Electoral reform is the honest heart of liberal politics. Unfortunately, liberal politics has let us all down. Immediately after the groundswell of liberal reformism that boosted the Liberal Democrats during the election, a thousand activists marched slowly to Downing Street to hand in a petition for ‘Fair Votes’. Six months later, many of the same young people were being baton-charged by police horses in the same thoroughfare. As the country lurches between radicalism and resignation, I’ve watched a number of activists who once trusted electoral reform to bring progressive change masking up to battle the police in the streets of London. It all feels too little, too late.
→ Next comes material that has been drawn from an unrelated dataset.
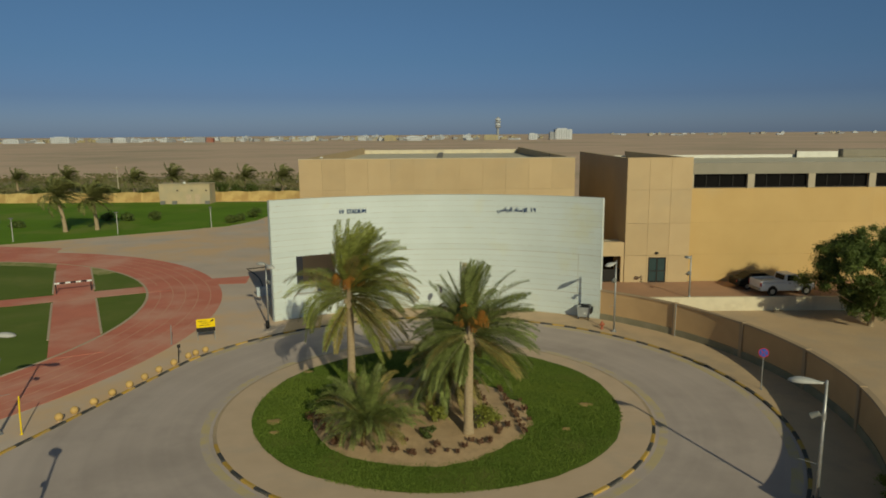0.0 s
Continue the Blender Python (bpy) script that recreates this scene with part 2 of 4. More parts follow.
M_SIGNYEL = material("sign_yellow", (0.85, 0.60, 0.01), (0.8, 0.56, 0.01), 0.45, 2, 20, 0.02)
M_NAVY = material("navy_letters", (0.024, 0.06, 0.16), (0.02, 0.05, 0.14), 0.5, 4, 30, 0.02)
M_BALL = material("yellow_concrete_ball", (0.58, 0.37, 0.13), (0.5, 0.32, 0.12), 0.8, 3, 30, 0.1, spots=(0.42, 0.3, 0.17), spot_at=0.6, spot_scale=2.5, vary=0.06)
M_TRUNK = material("palm_bark", (0.42, 0.32, 0.2), (0.31, 0.23, 0.145), 0.95, 5, 30, 0.4, mapping=(1, 1, 2.5), depth=0.03)
M_RACHIS = material("frond_stalk", (0.17, 0.175, 0.06), (0.13, 0.13, 0.045), 0.6, 4, 20, 0.0)
M_FROND = leafy("palm_leaflets", (0.32, 0.345, 0.085), (0.19, 0.215, 0.05), 0.45, 0.45, 0.2)
M_FRONDY = leafy("yellowing_leaflets", (0.36, 0.28, 0.09), (0.24, 0.2, 0.065), 0.55, 0.4, 0.2)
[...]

The Liberal Democrats have flogged every last scrap of political integrity for this referendum, and the price was painfully high. After watching them hold the towels whilst the Tories squat with intent over education, health-care and what’s left of the welfare state, many voters who otherwise support electoral reform would prefer to see the Liberal Democrats humiliated by defeat in their precious referendum. That sentiment is absolutely understandable.

Petty revenge politics, however, does nothing but reduce us to their level — the level where honest politics are subsumed by splenetic personal vendettas and snide tactical voting. If we are ever going to get the politics we deserve then we, the voters, need to show a maturity that our politicians are currently failing to evince.

The Alternative Vote feels like a compromise, and it is. It’s easy to feel torn between the longing for a more honest politics and the desire for revenge. There is time, however, to express such conflicts when we have a voting system that honours real choice. If we ever get second preferences, I’ll happily vote for bile, spleen and spite — but my first preference is for a clear and heartfelt challenge to parliamentary privilege. That’s why I’m voting Yes.